Revue de presse
Review from previous edition In the reviewer's opinion, this is not only a well-written, but also an illuminating, source on the European securities law, dealing with wide-ranging issues as they are practised in the major economies of Europe (Dr Jonathan Mukwiri, Journal of Business Law)
Présentation de l'éditeur
This new edition continues to provide a comprehensive source of knowledge and practical know-how about the regulation and operation of the securities markets in Europe. This work covers the main body of community-level legislation regulating the securities markets in Europe, consisting principally of the Prospectus Directive, the Transparency Directive, the Takeover Directive, the Market Abuse Directive and MiFID. It addresses the application of these regulations in the context of public and private capital-raising activities (equity and debt), trading activities, takeovers of publicly traded companies and the liabilities associated therewith. Particular considerations for non-EU issuers are covered. An introductory section (Part I) gives readers a critical overview of the European legislative process and regulatory framework, including the key provisions of the Directives. More detailed analysis of the issues of disclosure (both initial and ongoing) and investor protection follows.
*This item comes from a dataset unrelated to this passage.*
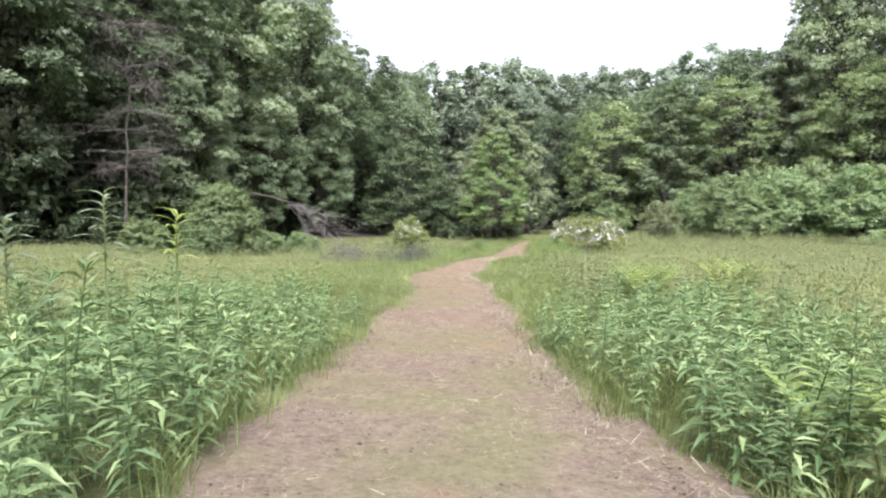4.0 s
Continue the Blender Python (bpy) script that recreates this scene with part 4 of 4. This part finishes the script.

Part II examines how the most common types of transactions (IPOs, debt offerings and programmes, private placements, takeovers and stakebuilding) are planned and conducted under the applicable legislation. It highlights the key issues, concerns and uncertainties that arise in practice and how experienced professionals commonly address them. There is further detailed examination of liability for listing in London and particular considerations for non-EU issuers. Key facts regarding processes in select member states are noted throughout the section (for example, a chart showing the distinct process involved in passporting a prospectus into different member states). Additionally, a new chapter has been included on underwriting practice. Part III consists of a streamlined, country-by-country discussion focusing on issues that arise in the context of real transactions as a result of the manner in which community-level legislation has been transposed or interpreted in the relevant member state or the application of other national legislation. This work is an essential resource for all lawyers advising on securities, whether for clients based in Europe or for non-EU issuers in Europe.